The conventional estimand then is a set of two ratios: (Bits of politically congenial information consumed)/(All political information) and (Bits of uncongenial information)/(All political information consumed). Other reasonable formalizations exist, including difference between congenial and uncongenial. (Note that the denominator is absent, and reasonably so.)

To estimate these quantities, we must often make further assumptions. First, we must decide on the domain of political information. That domain is likely vast, and increasing by the minute. We are all producers of political information now. (We always were but today we can easily access political opinions of thousands of lay people.) But see here for some thoughts on how to come up with the relevant domain of political information from passive browsing data.

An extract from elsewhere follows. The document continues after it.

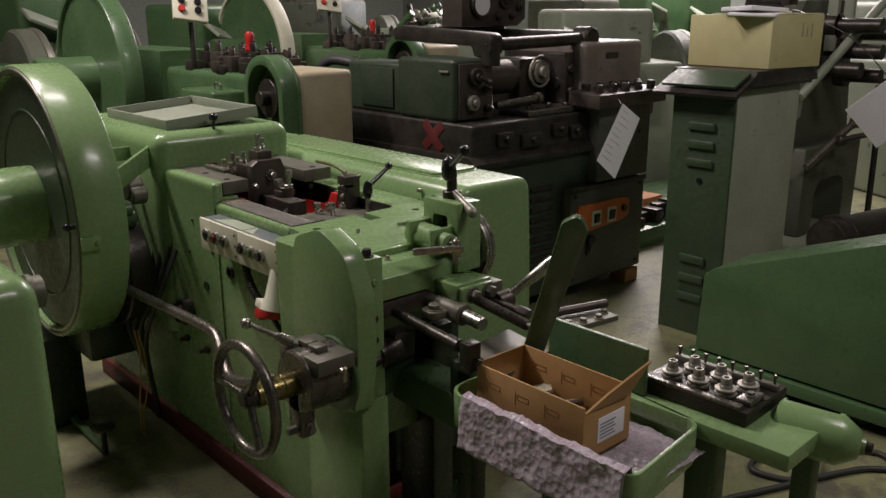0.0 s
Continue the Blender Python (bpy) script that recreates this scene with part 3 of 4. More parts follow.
# ---- control boxes on the left wall ----
for y0, y1, buttons in ((0.0, 0.2120, ((0.181, BLACK), (0.135, GREEN_DARK), (0.086, BLACK))), (0.2140, 0.4300, ((0.382, STEEL_DARK), (0.330, RED_DULL), (0.279, STEEL_DARK)))):
    c = part("control_box", box(-0.108, -0.0505, y0, y1, 0.79, 0.874, 0.0015), SLATE, M, "pushbutton box with worn slate lid and cream face")
    part("face_plate", box(-0.118, -0.1075, y0, y1, 0.785, 0.876, 0.002), CREAM, c)
    for by, mat in buttons:
        part("bezel", cut(rod((-0.117, by, 0.833), (-0.128, by, 0.833), 0.0185, 0.002), rod((-0.114, by, 0.833), (-0.134, by, 0.833), 0.013, 0.0001)), CHROME, c)
        part("push_button", rod((-0.116, by, 0.833), (-0.134 if mat is not STEEL_DARK else -0.131, by, 0.833), 0.0125, 0.003), mat, c)
    for sy, sz in ((y0 + 0.012, 0.80), (y0 + 0.012, 0.83), (y0 + 0.012, 0.86)):
        part("screw", rod((-0.117, sy, sz), (-0.1195, sy, sz), 0.004, 0.001, 12), STEEL_DARK, c)
    wob = [0.006 * noise.noise(Vector((0.0, k * 1.9, y0 * 9))) for k in range(9)]
    if y0 > 0.1:
        edge = [(-0.098 + 0.0055 * k, y1 - 0.048 - 0.006 * k + 1.6 * wob[k]) for k in range(9)]
        o = [(-0.098, y0 + 0.0015)] + edge + [(-0.054, y0 + 0.0015)]
    else:
        edge = [(-0.098 + 0.0055 * k, y1 - 0.052 + 0.0052 * k + 1.3 * wob[k]) for k in range(9)]
        o = [(-0.098, y1 - 0.0015)] + edge + [(-0.054, y1 - 0.0015)]
    part("overspray", prism(o, "z", 0.8735, 0.8744), PALE, c, "pale green overspray")
    part("lid_seam", box(-0.107, -0.1055, y0 + 0.001, y1 - 0.001, 0.873, 0.8755, 0.0005), BLACK_MATT, c)
pl = part("plug_socket", lathe([(0, 0.030), (0.03, 0.031), (0.07, 0.033), (0.10, 0.040), (0.105, 0.041)], (-0.090, 0.035, 0.80), (-0.128, 0.028, 0.66)), WHITE, M, "cream industrial plug socket with red collar")
part("socket_collar", lathe([(0, 0.041), (0.012, 0.042), (0.02, 0.040), (0.022, 0.03), (0.01, 0.028)], (-0.1185, 0.0345, 0.697), (-0.128, 0.03, 0.66)), RED, pl)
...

Next, generally, people code ideology at the level of ‘source.’ New York Times is ‘independent’ or ‘liberal’ and ‘Fox’ simply ‘conservative’ or perhaps more accurately ‘Republican leaning.’ (Continuous measures of ideology – as estimated by Groseclose and Milyo or Gentzkow and Shapiro – are also assigned at the source level.) This is fine except that it means coding all bits of information consumed from a source as the same. This is called ecological inference. And there are some attendant risks. We know that not all NYT articles are ‘liberal.’ In fact, we know much of it is not even political news. A toy example of how such measures can mislead:

Page Views: 10 Fox, 10 CNN. Est: 10/20

But say Fox Pages 7R, 3D and CNN 5R, 5D

Est: 7/10 + 5/10 = 12/20

If the measure of ideology is continuous, there are still some risks. If we code all page views as mean ideology of the source, we assume that the person views a random sample of pages on the source. (Or some version of that.) But that is too implausible an assumption. It is much more likely that a liberal reading the NYT likely stays away from the David Brooks’ columns. If you account for such within source self-selection, selective exposure measures based on source level coding are going to be downwardly biased — that is find people as less selective than they are.

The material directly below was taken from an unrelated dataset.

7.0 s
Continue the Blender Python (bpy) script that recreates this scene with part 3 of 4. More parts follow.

Discussion until now has focused on passive browsing data, eliding over survey measures. There are two additional problems with survey measures. One is about the denominator. Measures based on limited choice experiments like ones used by Iyengar and Hahn 2009 are bad measures of real life behavior. In real life we just have far more choices. And inferences from such experiments can at best recover ordinal rankings. The second big problem with survey measures is ‘expressive responding.’ Republicans indicating they watch Fox News not because they do but because they want to convey they do.